History shows that even the most culturally rich cities cannot thrive long when deficient in families, a strong middle class, and upwardly mobile working people. This sociological dynamic occurred in late imperial Rome, seventeenth-century Venice, eighteenth-century Amsterdam, and in the industrial cities of the West since the 1950s, and it can now be seen in many contemporary cities, particularly those—like Seattle, San Francisco, and Boston—that have low percentages of children and high housing costs.
Perhaps most important, an economy oriented to entertainment, tourism, and “creative” functions is ill-suited to provide opportunities for more than a small slice of its population. Following such a course, it is likely to evolve ever more into a city composed of cosmopolitan elites, a large group of low-income service workers, and a permanent underclass—or into what San Francisco is already becoming, what historian Kevin Starr describes as “a cross between Carmel and Calcutta.”
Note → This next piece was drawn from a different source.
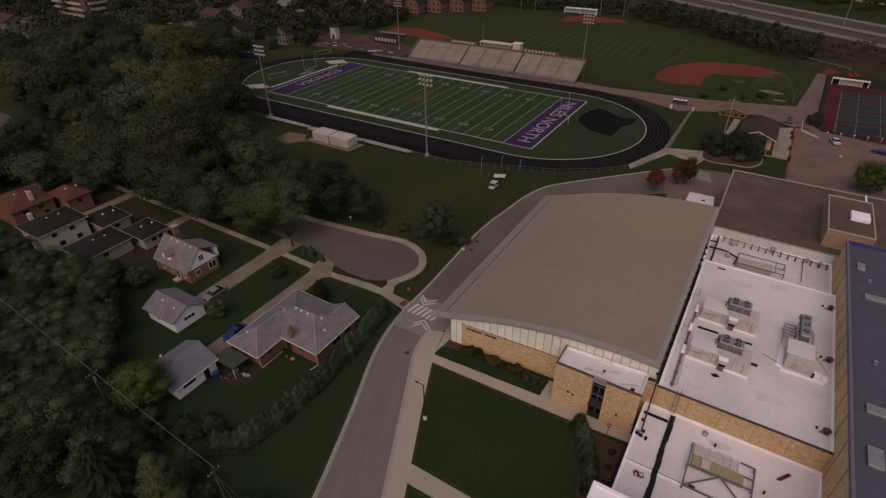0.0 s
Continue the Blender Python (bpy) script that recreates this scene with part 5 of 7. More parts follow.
for x, y, r, m2, lb in ((60.6, -81.9, 0.4, STEEL, "galvanised mushroom vent on the low roof"), (54.2, -86.6, 0.22, BLACK, "small dark pipe stub on the roof"), (62.0, -83.1, 0.16, BLACK, "small dark pipe stub on the roof"), (67.9, -87.0, 0.14, BLACK, "small dark pipe stub on the roof"), (70.3, -87.3, 0.18, BLACK, "small dark pipe stub on the roof"), (72.0, -87.9, 0.2, BLACK, "small dark pipe stub on the roof")):
    v = thing("roof_vent", (x, y, 3.75), lb, "roof vent")
    part("neck", tubes([(x, y, 3.75), (x, y, 4.15)], r=r * 0.8, sides=9), m2, v)
    part("hood", tubes([(x, y, 4.15), (x, y, 4.32)], r=r, r2=r * 0.5, sides=9), m2, v)
crate = thing("old_pallet", (69.6, -83.6, 3.75), "weathered wooden pallet lying on the roof", "pallet")
for k in range(4):
    part("board", slab([(69.0 + 0.12 * k, -84.2 + 0.02 * k + 0.0), (69.1 + 0.12 * k, -84.2), (70.2 + 0.1 * k, -82.8), (70.1 + 0.1 * k, -82.75)], 3.76, 3.98), WOODPOLE, crate)
clump = thing("debris_heap", (54.6, -92.0, 3.75), "heap of old hose and leaves on the low roof", "debris")
rnd = random.Random(8)
part("heap", tubes(*[[(54.0 + rnd.random() * 1.4, -92.6 + rnd.random() * 1.0, 3.8 + 0.2 * rnd.random()) for q in range(3)] for k in range(7)], r=0.06, sides=4), RUST, clump)
for x, y in ((52.9, -102.0), (52.1, -105.7), (52.1, -108.9)):
    v = thing("roof_drain", (x, y, 9.2), "small dark roof drain", "roof drain", "roof drains")
    part("ring", tubes([(x, y, 9.2), (x, y, 9.28)], r=0.22, sides=10), STEELDARK, v)
    part("strainer", tubes([(x, y, 9.28), (x, y, 9.4)], r=0.18, r2=0.08, sides=8), BLACK, v)

# sunken strip: pipework on stands
st = thing("pipe_rack", (63, -35.6, 5.6), "long yellowed pipe on many small stands", "pipes")
part("long_pipe", tubes([(55.2, -34.2, 6.25), (64, -34.6, 6.25), (72.9, -35.0, 6.25)], r=0.1, sides=6), mat("yellowed_pipe", (0.26, 0.2, 0.1), 0.8, 0.15, 1, 4, 0.05), st)
for k in range(15):
    x = 55.6 + 1.22 * k
    part("stand", boxes((x - 0.06, x + 0.06, -34.6 - 0.05 * k - 0.4, -34.5 - 0.05 * k + 0.3, 5.6, 6.5)), PIPE, st)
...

To retain an important role in the future, a city needs upwardly mobile people whose families and businesses identify them with a place. A great city is more about clean and workable neighborhoods, thriving business districts, and functioning schools than massive cultural buildings or hipster lofts. Architects may prefer to design stunning museums or luxury high-rises, but they would do better to focus on middle-class housing, places for artisanal industry, family-friendly public spaces, and houses of worship both large and small.
The great work of cities is best accomplished in small steps, block by block. It confirms a sense of place and permanence. Rooted in ephemera, a city can only lose its historic relevance, or at best fade into a graceful senescent dowager who everyone admires but no one takes seriously anymore.